You now have permission to upload files. Please share the original document. Also, note that the version you are using is outdated, kindly update to the latest version (9.0.3) and check if the issue still occurs.

Thanks Dmitrii. We are trying with the latest version pulled from docker. Can you please share your thoughts if this could be a problem due to async parameter ? We are currently having “async”:“false” but are getting multiple concurrent conversion request to this endpoint. Does the community versions limit of 20 connections apply to the conversion endpoint also ? We are using /converter endpoint as a REST call from our main App.
We are using this implementation only for conversion of html and docx to pdf , we are not using this service for loading the documents in edit mode.

The number of requests should not cause document corruption.
Please provide the original document, so we could check on our side. But first make sure that you are actually checking on the latest version.
First, ensure that you are checking on the latest version. You can verify it here:
info

We are using the API with the /converter endpoint for PDF conversion. This process is handled in the API layer, not on the frontend.

REQUEST METHOD- POST

	REQUEST URL - http://document-converter.oswas.gov.in/converter

REQUEST BODY- HashMap<String, Object> map = new HashMap<>();
map.put(“async”, false);
map.put(“filetype”, fromFileType);
map.put(“key”, “output_” + fromFileType + “to” + toFileType + “_” + System.currentTimeMillis());
map.put(“outputtype”, toFileType);
map.put(“title”, docName);
map.put(“url”, documentURL);

OnlyOffice Version we are using is “version”: “9.0.3.29”

Please provide the original file for analysis as well. All sensitive data can be erased or substituted, as long as the problem remains reproducible

Please find the attachment with erased customer data.
onlyoffice.docx (10.4 KB)

And we are unable to upload .html file . And we are facing this issue only in our production environment.
Please provide immediate resolution so that we can proceed.

Waiting your response , kindly respond to our concerns

The above-provided file cannot be opened with any editor, it appears to be corrupted

Thanks for looking into this. The file does not appear to be corrupted, since we are able to successfully convert the same document to PDF using the Office API in our test and pre-production environments. Also the same file is converted to pdf using libre office. The issue only occurs in production while using only office API, where the converted PDF outputs unreadable / gibberish content.

Could you please help us confirm if there are any known discrepancies or additional prerequisites for document-to-PDF conversion in production environments?

Hello @oswas

It depends on the infrastructure of your environments.
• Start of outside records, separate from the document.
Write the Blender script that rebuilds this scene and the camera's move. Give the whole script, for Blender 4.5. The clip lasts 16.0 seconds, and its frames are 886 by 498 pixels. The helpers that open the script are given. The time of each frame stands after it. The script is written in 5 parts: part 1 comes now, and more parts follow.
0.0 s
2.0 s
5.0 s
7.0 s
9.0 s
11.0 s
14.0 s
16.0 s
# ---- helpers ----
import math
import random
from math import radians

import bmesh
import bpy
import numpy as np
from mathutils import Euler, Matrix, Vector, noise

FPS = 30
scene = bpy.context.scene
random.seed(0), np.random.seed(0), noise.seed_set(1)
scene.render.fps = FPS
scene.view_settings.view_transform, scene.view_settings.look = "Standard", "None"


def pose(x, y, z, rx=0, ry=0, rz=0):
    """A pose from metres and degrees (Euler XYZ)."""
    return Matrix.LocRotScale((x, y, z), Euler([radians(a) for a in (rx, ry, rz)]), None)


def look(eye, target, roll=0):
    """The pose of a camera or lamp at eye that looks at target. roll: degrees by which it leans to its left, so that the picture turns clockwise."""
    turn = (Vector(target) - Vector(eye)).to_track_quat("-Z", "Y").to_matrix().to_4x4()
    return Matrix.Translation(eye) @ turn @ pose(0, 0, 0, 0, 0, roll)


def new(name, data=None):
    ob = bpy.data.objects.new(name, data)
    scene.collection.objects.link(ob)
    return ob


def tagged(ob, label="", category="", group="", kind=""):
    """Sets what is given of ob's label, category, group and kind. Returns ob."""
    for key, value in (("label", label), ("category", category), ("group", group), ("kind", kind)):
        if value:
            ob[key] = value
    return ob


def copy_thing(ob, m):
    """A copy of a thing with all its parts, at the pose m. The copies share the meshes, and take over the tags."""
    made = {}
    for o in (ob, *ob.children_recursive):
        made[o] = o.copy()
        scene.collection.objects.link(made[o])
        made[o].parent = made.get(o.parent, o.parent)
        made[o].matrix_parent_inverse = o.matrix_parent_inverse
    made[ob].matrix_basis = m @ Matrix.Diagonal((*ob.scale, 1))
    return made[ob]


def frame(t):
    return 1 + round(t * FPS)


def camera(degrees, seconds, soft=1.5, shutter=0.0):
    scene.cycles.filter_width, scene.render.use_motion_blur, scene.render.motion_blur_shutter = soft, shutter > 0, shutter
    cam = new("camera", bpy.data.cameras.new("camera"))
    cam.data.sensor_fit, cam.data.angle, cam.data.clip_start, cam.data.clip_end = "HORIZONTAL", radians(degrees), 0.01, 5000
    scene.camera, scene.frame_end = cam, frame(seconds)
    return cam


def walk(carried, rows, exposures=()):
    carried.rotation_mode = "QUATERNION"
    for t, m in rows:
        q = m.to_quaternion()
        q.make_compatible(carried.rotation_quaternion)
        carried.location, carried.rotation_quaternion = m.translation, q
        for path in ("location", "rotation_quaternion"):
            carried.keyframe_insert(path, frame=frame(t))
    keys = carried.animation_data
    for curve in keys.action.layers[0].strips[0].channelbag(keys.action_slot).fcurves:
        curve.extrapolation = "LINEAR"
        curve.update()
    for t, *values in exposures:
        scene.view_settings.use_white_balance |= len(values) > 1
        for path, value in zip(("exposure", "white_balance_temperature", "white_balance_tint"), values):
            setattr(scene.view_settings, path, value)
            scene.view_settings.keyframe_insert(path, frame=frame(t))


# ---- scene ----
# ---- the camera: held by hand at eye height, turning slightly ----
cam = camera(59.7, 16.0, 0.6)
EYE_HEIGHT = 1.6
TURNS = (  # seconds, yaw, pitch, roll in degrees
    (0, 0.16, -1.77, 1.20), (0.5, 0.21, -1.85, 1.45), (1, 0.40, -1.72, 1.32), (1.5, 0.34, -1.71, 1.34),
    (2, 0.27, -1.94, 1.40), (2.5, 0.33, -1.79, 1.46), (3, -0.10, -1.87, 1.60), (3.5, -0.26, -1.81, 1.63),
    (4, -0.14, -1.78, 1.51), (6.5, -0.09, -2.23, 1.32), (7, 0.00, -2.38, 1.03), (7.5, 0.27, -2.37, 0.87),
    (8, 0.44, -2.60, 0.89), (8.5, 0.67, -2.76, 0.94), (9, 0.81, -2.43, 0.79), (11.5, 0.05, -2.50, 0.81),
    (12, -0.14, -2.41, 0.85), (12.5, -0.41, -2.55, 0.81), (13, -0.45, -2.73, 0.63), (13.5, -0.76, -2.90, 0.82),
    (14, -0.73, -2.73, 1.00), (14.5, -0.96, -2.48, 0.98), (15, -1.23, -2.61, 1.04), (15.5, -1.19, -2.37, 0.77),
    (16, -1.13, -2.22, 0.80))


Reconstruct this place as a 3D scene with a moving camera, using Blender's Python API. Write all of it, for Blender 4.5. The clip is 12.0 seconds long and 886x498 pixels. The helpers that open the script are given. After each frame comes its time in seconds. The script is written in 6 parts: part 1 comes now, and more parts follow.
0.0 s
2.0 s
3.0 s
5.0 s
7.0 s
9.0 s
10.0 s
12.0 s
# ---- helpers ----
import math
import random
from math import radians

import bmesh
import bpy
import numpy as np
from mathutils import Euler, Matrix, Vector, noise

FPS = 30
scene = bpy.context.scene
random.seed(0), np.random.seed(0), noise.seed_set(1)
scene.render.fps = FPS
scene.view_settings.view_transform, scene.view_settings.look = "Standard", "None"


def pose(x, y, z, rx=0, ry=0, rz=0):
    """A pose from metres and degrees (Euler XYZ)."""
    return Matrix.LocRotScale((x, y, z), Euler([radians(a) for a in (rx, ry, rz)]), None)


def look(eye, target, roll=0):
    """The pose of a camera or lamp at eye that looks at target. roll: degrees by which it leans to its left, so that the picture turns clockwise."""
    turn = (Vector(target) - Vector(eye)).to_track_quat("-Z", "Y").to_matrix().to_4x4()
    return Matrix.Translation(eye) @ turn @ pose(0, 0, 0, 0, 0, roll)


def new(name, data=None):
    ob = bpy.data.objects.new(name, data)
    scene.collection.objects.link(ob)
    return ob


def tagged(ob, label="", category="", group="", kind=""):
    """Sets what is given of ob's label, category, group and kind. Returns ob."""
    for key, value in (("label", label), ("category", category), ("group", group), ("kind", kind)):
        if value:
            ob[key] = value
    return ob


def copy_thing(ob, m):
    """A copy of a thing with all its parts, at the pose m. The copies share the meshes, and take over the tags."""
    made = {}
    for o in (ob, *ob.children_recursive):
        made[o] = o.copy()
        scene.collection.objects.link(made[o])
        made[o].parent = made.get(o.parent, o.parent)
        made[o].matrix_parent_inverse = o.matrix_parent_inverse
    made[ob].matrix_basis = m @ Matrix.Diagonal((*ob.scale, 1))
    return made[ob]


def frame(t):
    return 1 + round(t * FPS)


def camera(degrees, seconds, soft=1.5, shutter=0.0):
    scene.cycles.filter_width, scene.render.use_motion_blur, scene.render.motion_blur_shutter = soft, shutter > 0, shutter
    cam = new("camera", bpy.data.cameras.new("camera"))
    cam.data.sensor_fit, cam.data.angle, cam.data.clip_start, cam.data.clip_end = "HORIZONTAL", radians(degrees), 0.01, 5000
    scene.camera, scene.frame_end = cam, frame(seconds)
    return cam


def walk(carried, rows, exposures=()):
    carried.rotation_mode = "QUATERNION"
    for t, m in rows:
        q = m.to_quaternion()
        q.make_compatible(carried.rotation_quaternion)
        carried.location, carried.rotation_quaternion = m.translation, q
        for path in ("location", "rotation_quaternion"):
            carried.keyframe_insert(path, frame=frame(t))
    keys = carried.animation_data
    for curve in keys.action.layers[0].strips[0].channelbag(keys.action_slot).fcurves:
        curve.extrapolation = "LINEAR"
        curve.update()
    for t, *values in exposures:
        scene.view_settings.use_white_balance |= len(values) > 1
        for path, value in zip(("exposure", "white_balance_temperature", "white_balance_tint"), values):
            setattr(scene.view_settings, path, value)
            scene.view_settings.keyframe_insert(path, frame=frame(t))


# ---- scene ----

Basically, Document Server in Docker will have the same dependencies inside, the only difference could be there in services that work with Document Server in your test and production environments.


In the meantime, I have checked provided file and one particular XML file is missing in it. How it was created initially? I have also tried opening attached file in various processors and none of them did manage to open it. How do you open it?

Also, checking JWT from the provided sample, I noticed that URL parameter has following value:

 "url": "/rest/only-office-service/files/175421734/contents"

Can you please make sure that the provide link actually contains a file for download and not a stream of the file? It must be absolute URL to the file, not a stream.